* GIVEN REQUEST: List each line of the data that holds the word "with".

* RAW DATA:
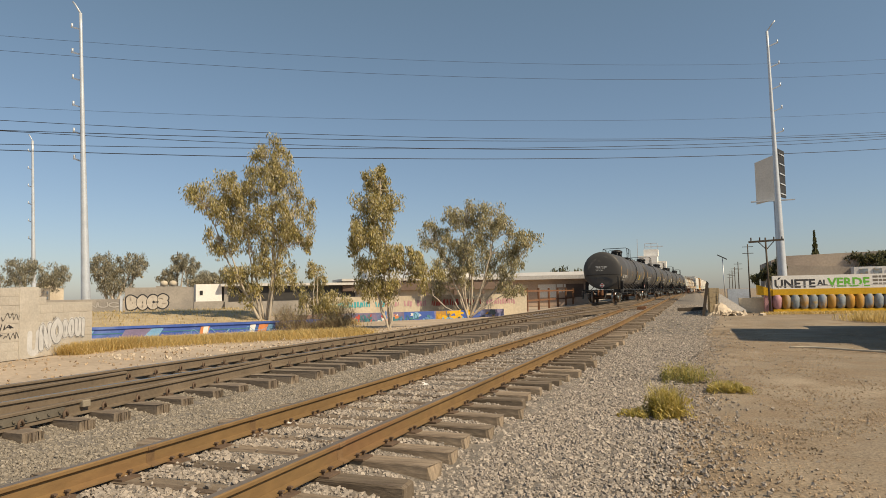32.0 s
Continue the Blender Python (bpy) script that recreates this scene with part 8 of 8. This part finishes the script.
for k in range(9):
    bm = bmesh.new()
    box(bm, 19.2 + k * 1.5, 20.1 + k * 1.5, -4.1, -3.95, 2.7, 3.35)
    part("window", bm, m_bluegrey, hl)
sp = thing("cypress", "narrow dark pointed cypress on the slope", "tree", m=pose(16.2, 108, 5.0))
bm = bmesh.new()
rod(bm, (0, 0, -0.5), (0, 0, 4.2), 0.10, 0.02, 6)
part("trunk", bm, m_wood, sp)
rg = np.random.default_rng(71)
hh = rg.random(2200) ** 1.3 * 4.2
aa = rg.random(2200) * math.tau
rd = np.where(hh < 0.9, 0.75, 0.62 * (1 - hh / 4.4)) * np.sqrt(rg.random(2200)) * (0.75 + 0.25 * np.sin(hh * 7))
blades("crown", np.stack([np.cos(aa) * rd, np.sin(aa) * rd, hh], 1), 0.3, 0.12, m_leafdark, 72, 0.5, 0.2, sp)
# grain silos far along the line
si = thing("grain_silo", "distant white industrial silo building with a gantry", "silo", m=pose(-11.0, 172, 0))
bm = bmesh.new()
box(bm, -2.2, 2.2, -3, 3, 0, 9.6)
part("tower", bm, m_whitewall, si)
bm = bmesh.new()
box(bm, -1.0, 2.4, -2, 2, 9.6, 11.2)
part("head_house", bm, m_whitewall, si)
bm = bmesh.new()
for x in (-0.8, 0.7, 2.2):
    beam(bm, (x, 0, 11.2), (x, 0, 12.8), 0.15, 0.15)
beam(bm, (-0.8, 0, 12.0), (3.6, 0, 12.0), 0.2, 0.2)
beam(bm, (-0.8, 0, 12.8), (2.2, 0, 12.8), 0.15, 0.15)
beam(bm, (-2.6, 0, 9.0), (-2.6, 0, 14.0), 0.15, 0.15)
part("gantry", bm, m_steel, si)
bm = bmesh.new()
box(bm, 2.4, 4.2, -2, 2, 0, 8.2)
part("side_tower", bm, m_whitewall, si)
wb = thing("block_of_flats", "distant cream building with rows of windows behind the wall", "building", m=pose(-82.6, 65.0, 0))
bm = bmesh.new()
box(bm, 0, 3.4, -3, -1, 0, 3.0)
box(bm, 0.3, 1.9, -3, -1, 3.0, 3.7)
part("wall", bm, m_cream, wb)
for i in range(5):
    for j in range(4):
        if j == 3 and i > 2:
            continue
        bm = bmesh.new()
        box(bm, 0.25 + i * 0.64, 0.55 + i * 0.64, -3.05, -2.95, 0.8 + j * 0.68, 1.2 + j * 0.68)
        part("window", bm, m_bluegrey, wb)
# unseen blocks added outside the view; their shape casts the shadow on the dirt
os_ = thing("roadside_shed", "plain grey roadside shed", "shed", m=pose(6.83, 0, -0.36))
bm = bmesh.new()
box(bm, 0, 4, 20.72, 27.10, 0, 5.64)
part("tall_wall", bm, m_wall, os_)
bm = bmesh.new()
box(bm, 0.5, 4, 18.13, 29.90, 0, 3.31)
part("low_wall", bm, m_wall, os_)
# litter, hose, switch cover
mt_ = thing("switch_machine", "small rusty switch cover between the tracks", "switch cover", m=pose(-3.4, 45.0, ground_z(-3.4, 45.0) - 0.02))
bm = bmesh.new()
prism(bm, [(-0.35, 0), (0.35, 0), (0.22, 0.26), (-0.25, 0.22)], "y", -0.4, 0.4)
part("cover", bm, m_rustpost, mt_)
m_chalk = M("yellow_chalk", (0.38, 0.31, 0.19), 0.9, var=0.3, scale=20)
m_rag = M("pale_blue_cloth", (0.36, 0.52, 0.58), 0.9, var=0.25, scale=9)
m_plastic = M("grey_blue_plastic", (0.55, 0.58, 0.60), 0.45, var=0.2, scale=5)


def crumple(name, x, y, rx, ry, h, mat, label, seed):
    """A crumpled sheet of cloth, paper or plastic lying on the ballast."""
    rr = random.Random(seed)
    t = thing(name, label, "litter", "litter", pose(x, y, ground_z(x, y) + 0.012, 0, 0, rr.uniform(0, 90)))
    bm = bmesh.new()
    n = 7
    g = []
    for j in range(n):
        row = []
        for i in range(n):
            u, v = i / (n - 1) * 2 - 1, j / (n - 1) * 2 - 1
            k = 1 + 0.22 * rr.uniform(-1, 1)
            row.append(bm.verts.new((u * rx * k, v * ry * k, max(0.0, h * (1 - max(abs(u), abs(v)) ** 2) * rr.uniform(0.15, 1.0)))))
        g.append(row)
    for a, b in zip(g, g[1:]):
        for i in range(n - 1):
            bm.faces.new((a[i], a[i + 1], b[i + 1], b[i]))
    for e in bmesh.ops.extrude_face_region(bm, geom=bm.faces[:])["geom"]:
        if isinstance(e, bmesh.types.BMVert):
            e.co.z += 0.006
    fix(bm)
    part("sheet", bm, mat, t)


crumple("blue_rag", -7.07, 4.42, 0.10, 0.07, 0.10, m_rag, "small pale blue rag on the ballast", 84)
crumple("litter_scrap", -7.24, 3.9, 0.09, 0.07, 0.05, m_white, "crumpled white paper scrap by the rail", 85)
crumple("plastic_sheet", -6.9, 3.5, 0.16, 0.11, 0.06, m_plastic, "crumpled grey-blue plastic sheet on the ballast", 86)
crumple("litter_scrap", -4.3, 6.25, 0.09, 0.06, 0.06, m_white, "crumpled white scrap beside the rail", 87)
crumple("litter_scrap", -10.0, 11.0, 0.12, 0.08, 0.08, m_white, "white paper scrap on the dirt beyond the tracks", 90)
crumple("litter_scrap", -4.05, 9.6, 0.06, 0.05, 0.04, m_white, "small white scrap between the rails", 88)
stones("ballast_stones", 110, lambda rg, n: np.stack([-3.7 + rg.normal(size=n) * 0.05, 7.5 + rg.normal(size=n) * 0.22, np.full(n, ground_z(-3.7, 7.5) + 0.012)], 1), 0.015, 0.04, m_rubble, 89, "whitish chalky stones between the near rails", "ballast stones")
# chalk marks on the web of the switch rail
ck = thing("chalk_marks", "yellowish white chalk strokes on the dull rail", "chalk marks")
for k, (wd, hh) in enumerate(((0.012, 0.06), (0.045, 0.012), (0.012, 0.065), (0.012, 0.05), (0.04, 0.014), (0.012, 0.06), (0.035, 0.012), (0.012, 0.06))):
    bm = bmesh.new()
    y = 3.82 + 0.042 * k
    x = far_x(y) + GAUGE + 0.09 + 0.115 * (10.0 - y) + 0.014
    box(bm, x, x + 0.002, y, y + wd, far_z(y) - 0.125 + 0.03 * (k % 2), far_z(y) - 0.125 + 0.03 * (k % 2) + hh)
    part("stroke", bm, m_chalk, ck)
stones("rubble_lumps", 170, lambda rg, n: np.stack([-13.5 + 3.4 * rg.random(n) ** 1.5 + rg.normal(size=n) * 0.12, 11.4 + 6.5 * rg.random(n), np.full(n, -0.115)], 1), 0.03, 0.10, m_rubble, 91, "pale stones and litter at the foot of the dry grass", "rubble")
bm = bmesh.new()
pipe(bm, [(2.2 + 0.25 * i, 19.4 - 0.02 * i * i + 0.12 * math.sin(i * 0.9), ground_z(3, 19) + 0.035) for i in range(16)], 0.028, 6)
tagged(part("hose", bm, m_cream), "pale hose lying across the dirt", "hose")


def motions():
    ts = [i * 1.0 for i in range(33)]
    for car, s, half, wheels in CARS:
        walk(car, [(t, car_pose(s, t, half)) for t in ts])
        for w, yy in wheels:
            walk(w, [(i * 0.1, pose(0, yy, WR, -math.degrees(run(i * 0.1) / WR) % 360)) for i in range(321)])


motions()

* RESPONSE:
Continue the Blender Python (bpy) script that recreates this scene with part 8 of 8. This part finishes the script.
si = thing("grain_silo", "distant white industrial silo building with a gantry", "silo", m=pose(-11.0, 172, 0))
wb = thing("block_of_flats", "distant cream building with rows of windows behind the wall", "building", m=pose(-82.6, 65.0, 0))